Quatre ans plus tard, la marque de Martorell renaît. Ses SUV Ateca et Arona ont relancé la machine. De Meo obtient de l’Allemagne l’accès aux dernières technologies du groupe, alors qu’auparavant, il fallait patienter des mois, voire des années pour que Seat en dispose. Et, comme il l’avait fait chez Fiat, en créant la marque Abarth, le nouveau patron sépare les sportives du reste de la gamme en lançant la marque Cupra. Une distinction dont il ne verra pas les résultats (fin 2020), puisqu’il est en train de boucler ses valises pour Boulogne-Billancourt.
Le challenge Renault
Le chantier qui l’attend en France n’est évidemment pas le plus simple. Car le groupe Renault, qui regroupe notamment le Losange, Dacia et Alpine, n’est pas des plus vaillants.
Alpine doit réduire ses cadences de production car les ventes s’essoufflent après deux ans d’un succès plutôt franco-français. Elle doit être relancée pour éviter que l’aventure de la berlinette ne vire au feu de paille.
Chez Dacia, la montée en gamme constatée sur le Duster notamment doit être savamment orchestrée, et le renouvellement du best-seller Sandero, prévu cette année, doit être bien mis en musique.
Mais le gros des travaux de De Meo va porter sur la marque Renault. Car l’ex-Régie fait face à un problème récurrent depuis des années : son incapacité à monter en gamme, sa difficulté à se dépêtrer des petites autos, sa spécialité, et à produire des grandes voitures, beaucoup plus rentables que la Clio, son absolu best-seller.

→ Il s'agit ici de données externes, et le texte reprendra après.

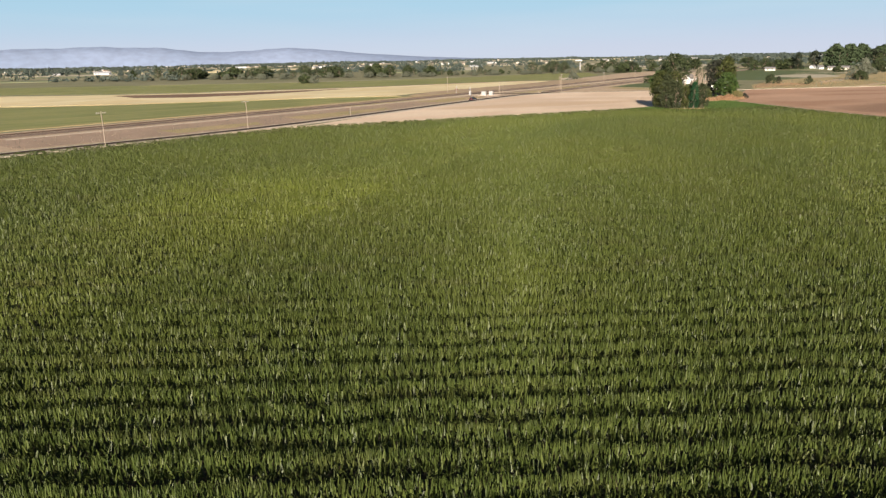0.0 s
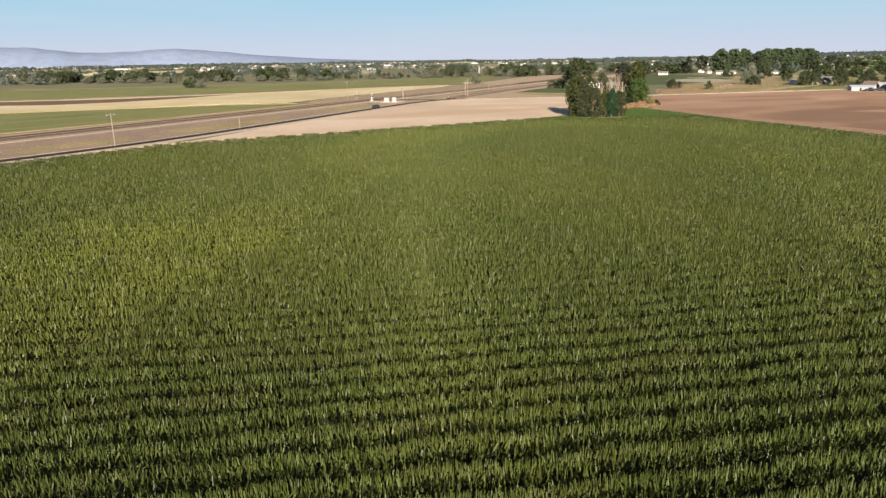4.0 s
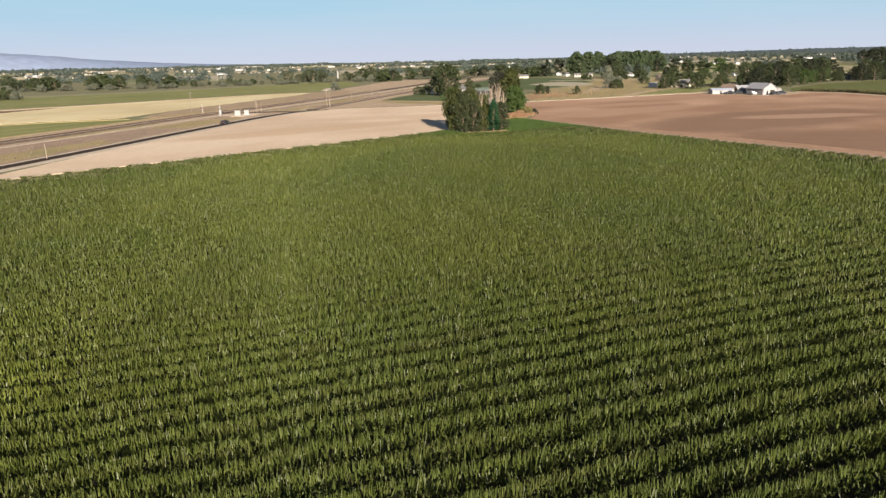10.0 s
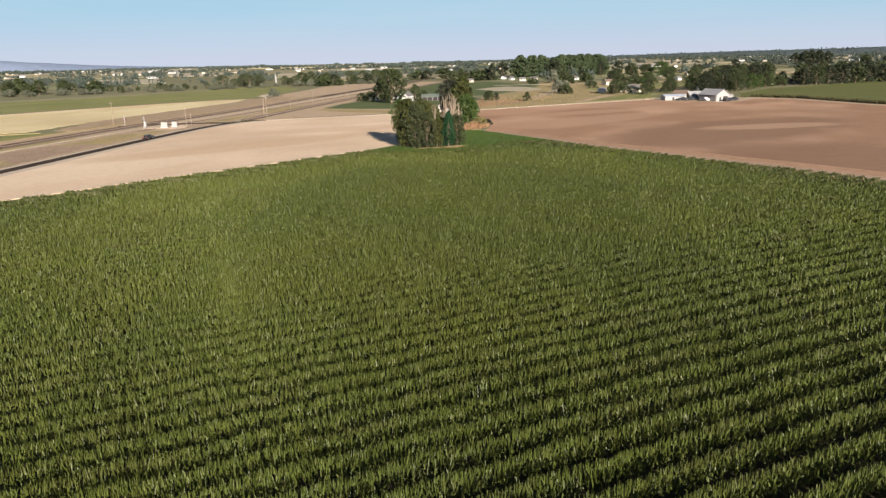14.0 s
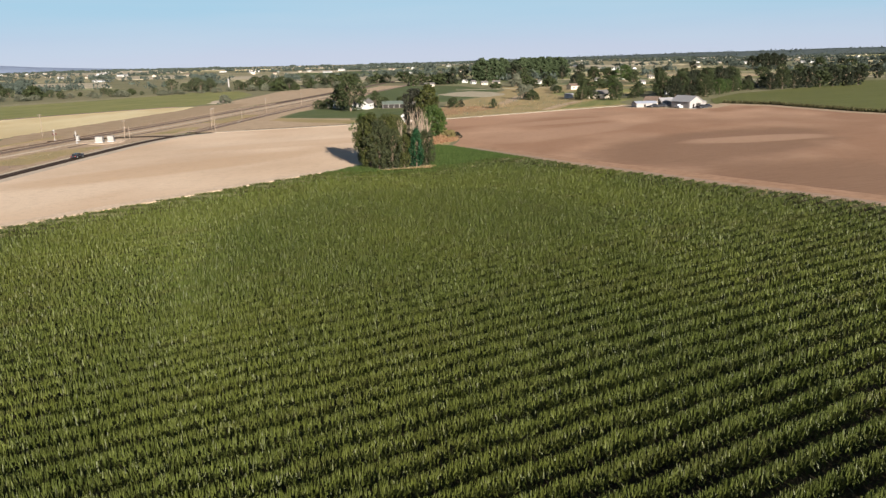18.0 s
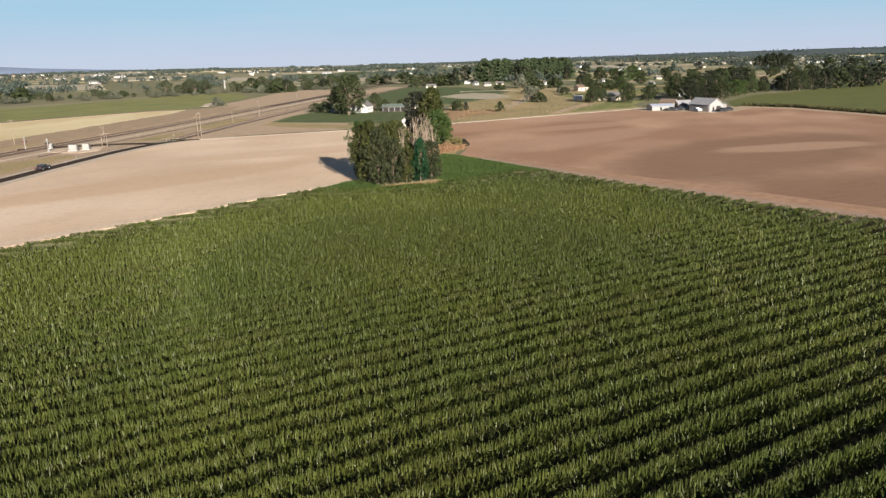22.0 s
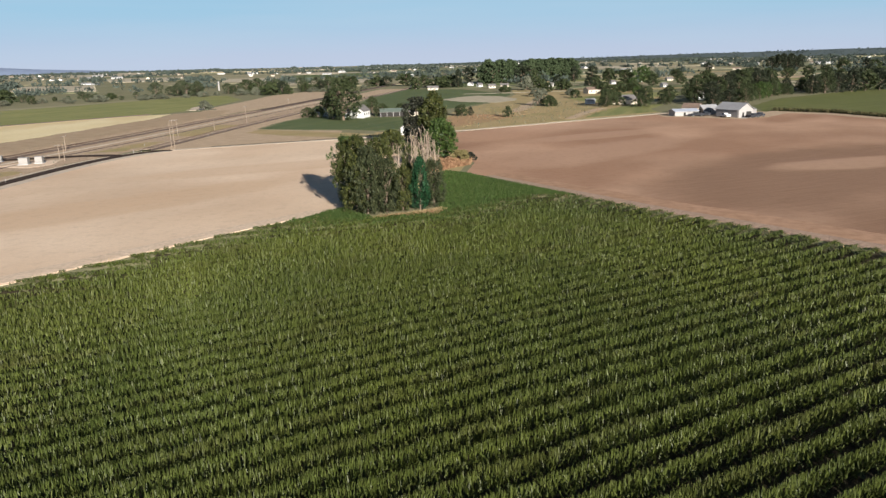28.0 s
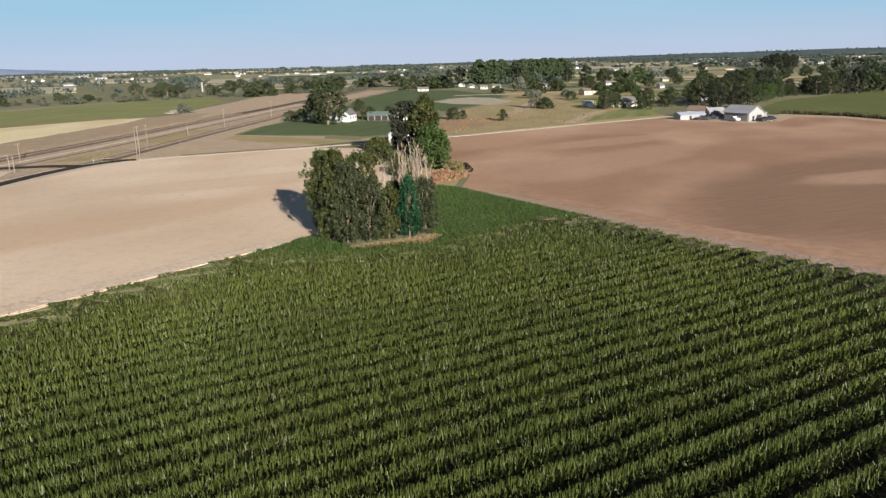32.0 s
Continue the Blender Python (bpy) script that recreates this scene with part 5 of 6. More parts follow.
def corn_stand(x, y, counts, thick, uneven, seed, label):
    """A stand of corn: stiff tips, a dense body of leaves and a skirt of arching lower leaves."""
    r = np.random.default_rng(seed)
    tips, body, skirt = counts
    v = np.concatenate([
        blades(x, y, tips, 0.15, (0.64, 0.88), (0.94 + 0.02 * (thick > 1), 1.07 - 0.03 * (thick > 1)), (0.0, 0.15), (0.030 * thick, 0.009 * thick), r, uneven),
        blades(x, y, body, 0.24, (0.20, 0.58), (0.50, 0.86), (0.06, 0.34), (0.052 * thick, 0.022 * thick), r, uneven),
        blades(x, y, skirt, 0.42, (0.02, 0.22), (0.22, 0.48), (0.15, 0.50), (0.06 * thick, 0.025 * thick), r, uneven)])
    me = mesh_of("corn_field", v, np.arange(len(v)).reshape(-1, 4), M["corn"])
    return tagged(new("corn_field", me), label, "corn", kind="stuff")


cell_x, cell_y = row_cells()
hr = np.random.default_rng(21)
# the headland, sown across the row ends
hx, hy = hr.uniform(-118, 112, 24000), hr.uniform(-175, 26, 24000)
head = inside(CORN, hx, hy) & (edge_distance(CORN, hx, hy) < 2.4)
cell_x, cell_y = np.concatenate([cell_x, hx[head]]), np.concatenate([cell_y, hy[head]])
off = edge_distance(MIDDLE + MIDDLE[-2:0:-1], cell_x, cell_y)
seen = inside(SEEN, cell_x, cell_y)
for near, far, counts, thick, uneven, words in (
        (0, 31, (24, 24, 13), 1.0, 0.034, "dense straight rows of tall green corn"), (31, 62, (17, 14, 7), 1.25, 0.018, "wide stand of tall green corn in rows"), (62, 400, (13, 9, 4), 1.45, 0.012, "farther rows of tall green corn")):
    m = seen & (off >= near) & (off < far)
    corn_stand(cell_x[m], cell_y[m], counts, thick, uneven, 30 + near, words)
corn_stand(cell_x[~seen][::2], cell_y[~seen][::2], (4, 5, 1), 2.6, 0.02, 29, "outer rows of tall green corn")


# ---- grass and weeds ----
def tufts(name, poly, count, height, width, material, label, seed, category="grass"):
    r = np.random.default_rng(seed)
    p = np.array(poly, float)
    x = r.uniform(p[:, 0].min(), p[:, 0].max(), count * 3)
    y = r.uniform(p[:, 1].min(), p[:, 1].max(), count * 3)
    k = inside(poly, x, y)
    x, y = x[k][:count], y[k][:count]
    n = len(x)
    a = r.uniform(0, 2 * np.pi, n)
    h = height * r.uniform(0.4, 1.2, n)
    bend = r.normal(size=(n, 2)) * 0.35 * h[:, None]
    z = dip(x, y) + 0.03
    wx, wy = np.cos(a) * width, np.sin(a) * width
    v = np.stack([np.column_stack([x - wx, y - wy, z]), np.column_stack([x + wx, y + wy, z]), np.column_stack([x + bend[:, 0] + wx * 0.3, y + bend[:, 1] + wy * 0.3, z + h]), np.column_stack([x + bend[:, 0] - wx * 0.3, y + bend[:, 1] - wy * 0.3, z + h])], 1).reshape(-1, 3)
    return tagged(new(name, mesh_of(name, v, np.arange(n * 4).reshape(-1, 4), M[material])), label, category, kind="stuff")


tufts("grass_patch", [(12, 3), (19, 9.5), (28, 17), (37, 15.5), (28, 29), (17.5, 45), (13, 49), (8, 40), (7, 18), (11, 11)], 32000, 0.3, 0.06, "grass", "smooth lush green grass between trees and red field", 31)
tufts("grass_patch", [(-12, -2.5), (-9, -2), (0, -2), (0, 0.5), (-3, 3), (-5, 8), (-8, 5)], 5000, 0.4, 0.06, "grass", "green grass at the foot of the trees", 32)
tufts("grass_patch", [(-12.5, -0.4), (-7, -1), (0, -1), (11, 2.2), (19, 10.2), (28, 18), (29.4, 15.4), (20.6, 6.8), (12.2, -1.2), (0, -4.6), (-8, -4.6), (-13.4, -3.6)], 11000, 0.42, 0.05, "grass", "green grass where the corn ends by the trees", 46)
tufts("dry_grass", [(-1, -1.2), (11, 1.4), (13, 5), (12, 6.5), (8, 3.6), (2, 1.0)], 2600, 0.3, 0.04, "straw", "dry straw-coloured grass at the foot of the trees", 33)
tufts("dry_weeds", [(0, -1.3), (11, 1.2), (12.5, 4), (8, 2.4)], 2400, 0.3, 0.04, "weed", "rusty dry weeds at the foot of the trees", 34)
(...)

Car les tentatives de se frayer un chemin dans les SUV compacts, grands SUV ou berlines ne sont pas à franchement parler des réussites. La Talisman reste invisible sur les routes, les Kadjar et Koleos se font damer le pion par les Peugeot 3008 et 5008, et l’Espace, enfant naturel d’un monospace et d’un SUV, est en petite forme.
Lucas De Meo devra donc sortir de sa zone de confort - les petites autos généralistes - pour tenter de transformer Renault en le tirant vers le haut. C’est très certainement le challenge qui va lui être confié dès sa prise de fonction. Sa réussite, ou son échec, devrait conditionner la suite de sa carrière au sein de la galaxie Renault-Nissan. Car Jean-Dominique Senard, du haut de ses 65 ans, a prévenu son conseil d’administration dès son arrivée : il ne briguera qu’un seul mandat. Son successeur sera-t-il italien ? Il a trois ans pour convaincre, le temps de déployer une stratégie efficace pour que Renault ne devienne pas Fiat, en misant tout son outil industriel sur la seule Clio.